To do:
Carry none of the pictures over; write out the complete data exactly.

*** Raw data ***

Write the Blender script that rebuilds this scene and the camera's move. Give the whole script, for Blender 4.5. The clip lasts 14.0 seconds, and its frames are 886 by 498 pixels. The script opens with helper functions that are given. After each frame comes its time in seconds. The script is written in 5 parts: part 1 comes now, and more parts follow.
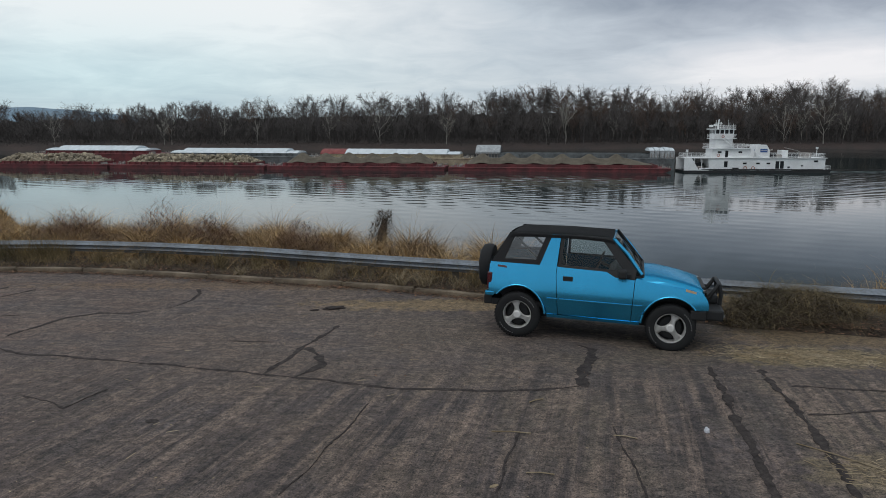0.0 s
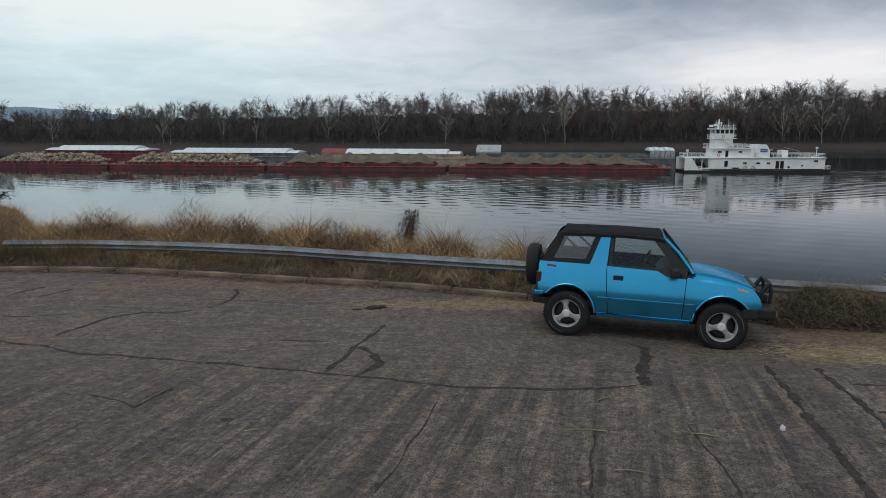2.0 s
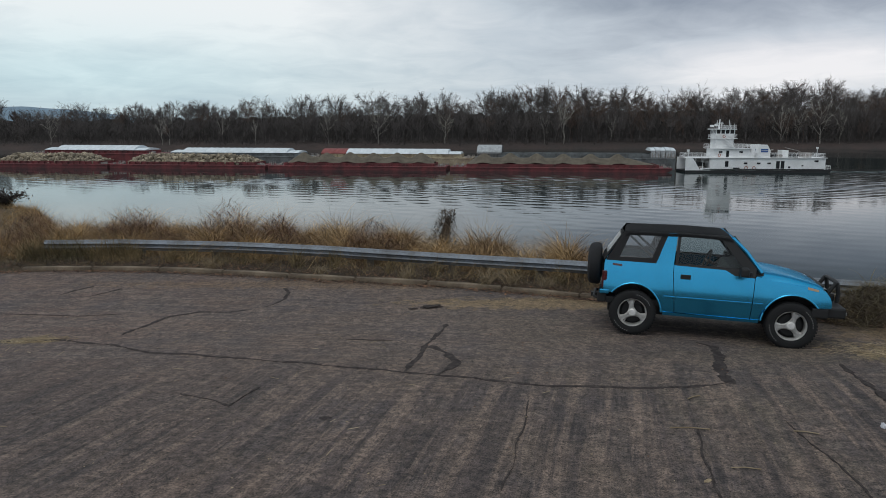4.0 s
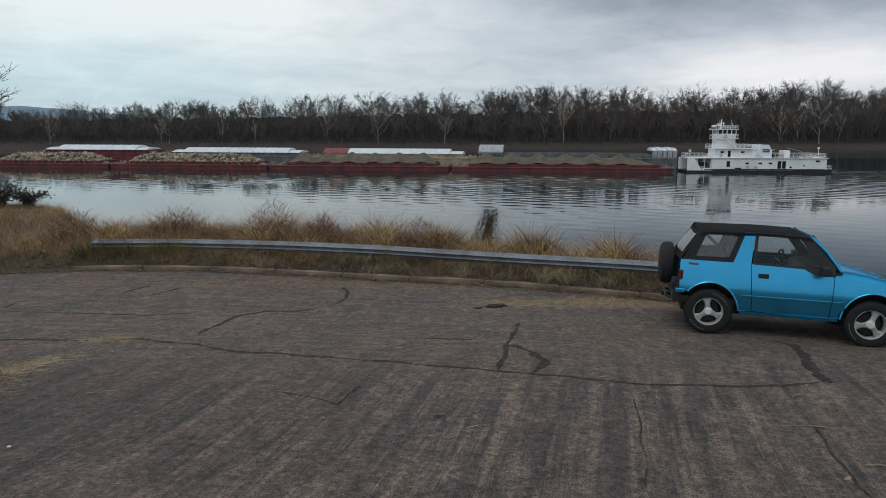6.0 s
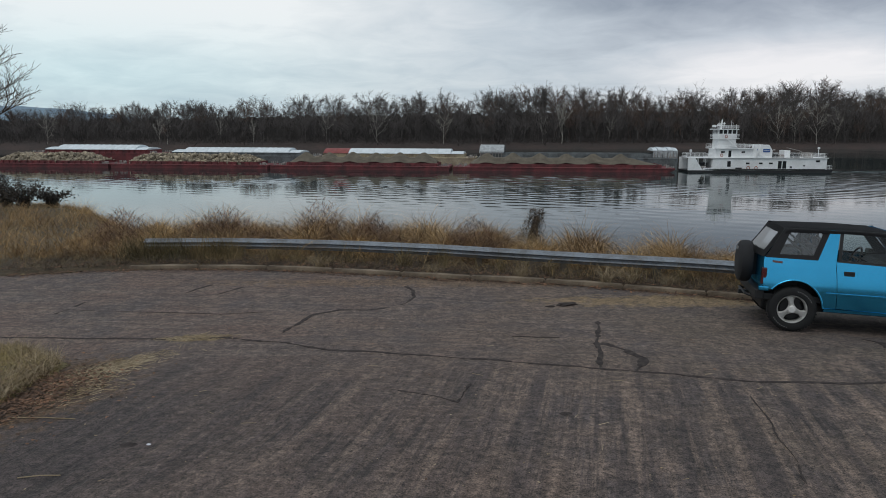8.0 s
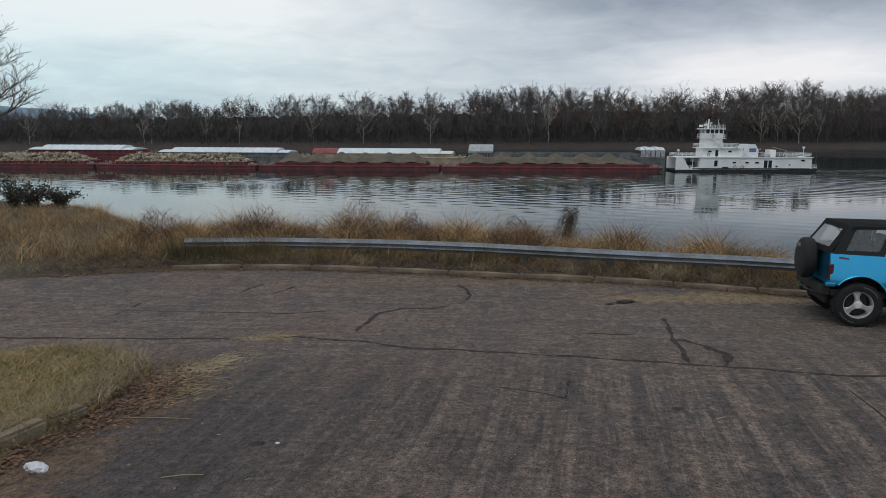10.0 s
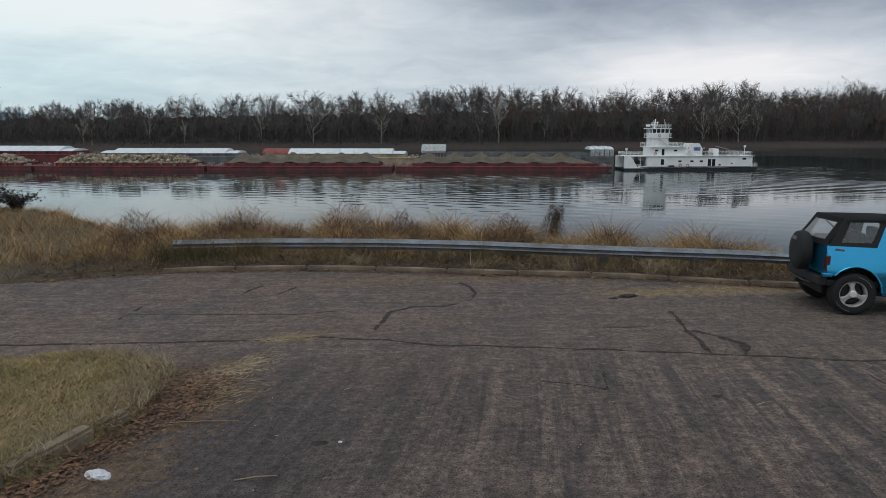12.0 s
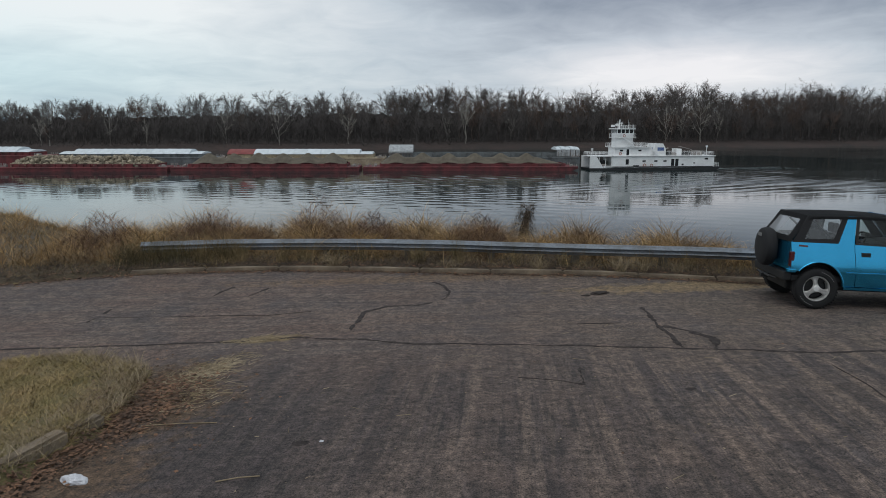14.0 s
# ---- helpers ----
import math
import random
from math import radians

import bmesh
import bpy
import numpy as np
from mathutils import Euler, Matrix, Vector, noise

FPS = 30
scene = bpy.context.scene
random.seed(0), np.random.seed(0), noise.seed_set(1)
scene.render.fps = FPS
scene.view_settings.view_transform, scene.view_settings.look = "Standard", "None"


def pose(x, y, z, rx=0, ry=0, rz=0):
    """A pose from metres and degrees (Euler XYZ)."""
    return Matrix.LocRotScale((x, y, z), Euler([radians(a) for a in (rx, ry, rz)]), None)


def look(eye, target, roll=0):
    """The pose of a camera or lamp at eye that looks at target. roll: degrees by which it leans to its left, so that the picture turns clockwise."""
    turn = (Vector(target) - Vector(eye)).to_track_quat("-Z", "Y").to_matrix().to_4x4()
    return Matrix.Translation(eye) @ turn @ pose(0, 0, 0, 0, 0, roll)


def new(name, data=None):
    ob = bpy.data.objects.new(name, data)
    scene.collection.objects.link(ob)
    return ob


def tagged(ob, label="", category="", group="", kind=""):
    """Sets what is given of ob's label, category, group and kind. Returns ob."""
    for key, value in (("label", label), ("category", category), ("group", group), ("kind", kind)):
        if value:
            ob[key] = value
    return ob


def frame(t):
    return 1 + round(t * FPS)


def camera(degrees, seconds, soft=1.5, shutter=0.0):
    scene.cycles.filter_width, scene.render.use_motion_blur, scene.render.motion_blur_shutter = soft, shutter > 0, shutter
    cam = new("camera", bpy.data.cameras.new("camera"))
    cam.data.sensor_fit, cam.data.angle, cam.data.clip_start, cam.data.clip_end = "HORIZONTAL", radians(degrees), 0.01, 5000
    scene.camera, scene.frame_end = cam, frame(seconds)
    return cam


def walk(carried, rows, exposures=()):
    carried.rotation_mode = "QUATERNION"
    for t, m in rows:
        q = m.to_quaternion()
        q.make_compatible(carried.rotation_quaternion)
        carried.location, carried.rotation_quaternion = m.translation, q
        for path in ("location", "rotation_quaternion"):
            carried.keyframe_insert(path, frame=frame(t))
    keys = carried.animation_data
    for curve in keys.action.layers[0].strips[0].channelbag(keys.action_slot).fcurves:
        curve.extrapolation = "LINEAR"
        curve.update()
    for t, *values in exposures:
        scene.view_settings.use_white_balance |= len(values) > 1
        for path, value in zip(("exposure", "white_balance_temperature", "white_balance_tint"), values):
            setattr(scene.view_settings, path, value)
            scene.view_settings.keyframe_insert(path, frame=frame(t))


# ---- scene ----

***

Task result:
Write the Blender script that rebuilds this scene and the camera's move. Give the whole script, for Blender 4.5. The clip lasts 14.0 seconds, and its frames are 886 by 498 pixels. The script opens with helper functions that are given. After each frame comes its time in seconds. The script is written in 5 parts: part 1 comes now, and more parts follow.
0.0 s
2.0 s
4.0 s
6.0 s
8.0 s
10.0 s
12.0 s
14.0 s
# ---- helpers ----
import math
import random
from math import radians

import bmesh
import bpy
import numpy as np
from mathutils import Euler, Matrix, Vector, noise

FPS = 30
scene = bpy.context.scene
random.seed(0), np.random.seed(0), noise.seed_set(1)
scene.render.fps = FPS
scene.view_settings.view_transform, scene.view_settings.look = "Standard", "None"


def pose(x, y, z, rx=0, ry=0, rz=0):
    """A pose from metres and degrees (Euler XYZ)."""
    return Matrix.LocRotScale((x, y, z), Euler([radians(a) for a in (rx, ry, rz)]), None)


def look(eye, target, roll=0):
    """The pose of a camera or lamp at eye that looks at target. roll: degrees by which it leans to its left, so that the picture turns clockwise."""
    turn = (Vector(target) - Vector(eye)).to_track_quat("-Z", "Y").to_matrix().to_4x4()
    return Matrix.Translation(eye) @ turn @ pose(0, 0, 0, 0, 0, roll)


def new(name, data=None):
    ob = bpy.data.objects.new(name, data)
    scene.collection.objects.link(ob)
    return ob


def tagged(ob, label="", category="", group="", kind=""):
    """Sets what is given of ob's label, category, group and kind. Returns ob."""
    for key, value in (("label", label), ("category", category), ("group", group), ("kind", kind)):
        if value:
            ob[key] = value
    return ob


def frame(t):
    return 1 + round(t * FPS)


def camera(degrees, seconds, soft=1.5, shutter=0.0):
    scene.cycles.filter_width, scene.render.use_motion_blur, scene.render.motion_blur_shutter = soft, shutter > 0, shutter
    cam = new("camera", bpy.data.cameras.new("camera"))
    cam.data.sensor_fit, cam.data.angle, cam.data.clip_start, cam.data.clip_end = "HORIZONTAL", radians(degrees), 0.01, 5000
    scene.camera, scene.frame_end = cam, frame(seconds)
    return cam


def walk(carried, rows, exposures=()):
    carried.rotation_mode = "QUATERNION"
    for t, m in rows:
        q = m.to_quaternion()
        q.make_compatible(carried.rotation_quaternion)
        carried.location, carried.rotation_quaternion = m.translation, q
        for path in ("location", "rotation_quaternion"):
            carried.keyframe_insert(path, frame=frame(t))
    keys = carried.animation_data
    for curve in keys.action.layers[0].strips[0].channelbag(keys.action_slot).fcurves:
        curve.extrapolation = "LINEAR"
        curve.update()
    for t, *values in exposures:
        scene.view_settings.use_white_balance |= len(values) > 1
        for path, value in zip(("exposure", "white_balance_temperature", "white_balance_tint"), values):
            setattr(scene.view_settings, path, value)
            scene.view_settings.keyframe_insert(path, frame=frame(t))


# ---- scene ----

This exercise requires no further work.